According to Wikipedia the Woiwurrung people lived in these parts of the Upper Goulburn when the first white settlers arrived in 1837. In the Woiwurrung language Murrindindi means “living in the mountains” and indeed this part of the Upper Goulburn Wine Region (www.uppergoulburnwine.org.au) is quite hilly and mountainous. It was all covered by forests.
There has never been a Murrindindi town. The first settlers (squatters as they are called in Australia) cleared the forests and farming and timber became the main industries in this region. A short lived gold rush began in 1868.
Mountain view in Murrindindi
Although most of the area was deforested by the early 20th century, systematic protection and re-planting of trees has occurred and today the eastern part of the Melba Highway from Glenburn to Yea is in some parts quite densely forested again with Mountain Ash and other gum varieties.
Tourism is on the rise (www.murrindinditourism.com.au).
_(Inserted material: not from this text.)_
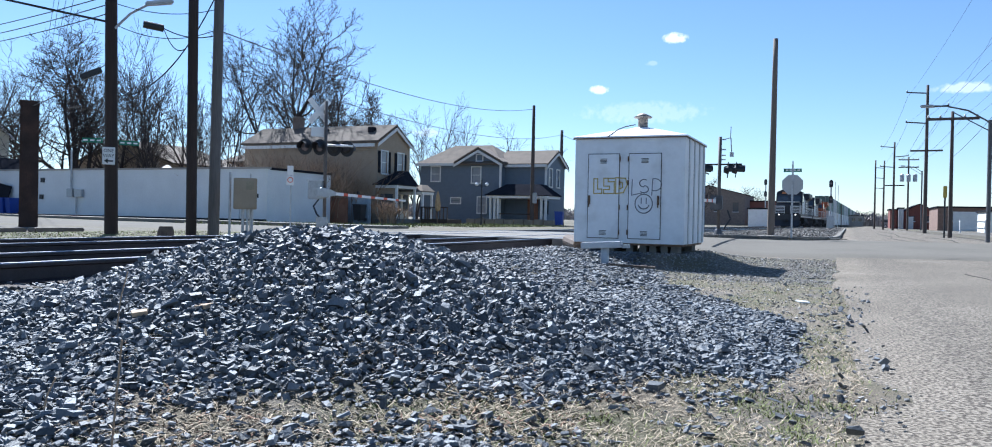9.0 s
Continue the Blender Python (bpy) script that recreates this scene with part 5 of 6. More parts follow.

Accommodation is easily available. There are good opportunities for trail riding, fishing, trail biking, and bush walking, specially along the Wilhelmina Falls and along the Murrindindi River.
Also the wine industry has made Murrindindi its home. Since the late 1980ies and the early 1990ies some vineyards were established in the Murrindindi area. In comparison with my native Mosel River, this might seem a rather short history of wine production. Indeed, vintners and winemaker here are true pioneers. There are fours vineyards in the vicinity:
▪ Penbro Estate
▪ Murrindindi Vineyards
▪ Yea Valley Vineyards and
▪ Two Hills Vineyard
All are members of the Upper Goulburn Wine Growers Association but only Penbro Estate has a website (www.penbroestate.com.au). There cellar door used to be the Glenburn Pub in Glenburn. Murrindindi Vineyard’s cellar door is at Marmelades Café in Yea, a small country town about 25 km to the north along the Melba Highway.
Whereas the Celtic Treverer had hundreds of years of site and varietals’ selection opportunities, so that today a rich and extensive knowledge base exists in the Mosel wine industry with well established vineyards and wineries.
The vintners in Murrindindi had only a couple of years of trial and error and are still searching.
We at Two Hills had to pull all our Cabernet grapes out because they would not ripen in the cool and harsh climate with its short autumns. They were replaced with Pinot Noir.
Last year was our first but promising Pinot vintage. The variety seems to be better suited to our conditions then the long ripening Cabernet. We plan to extend our vineyard and plant 0.4 ha of Chardonnay this year.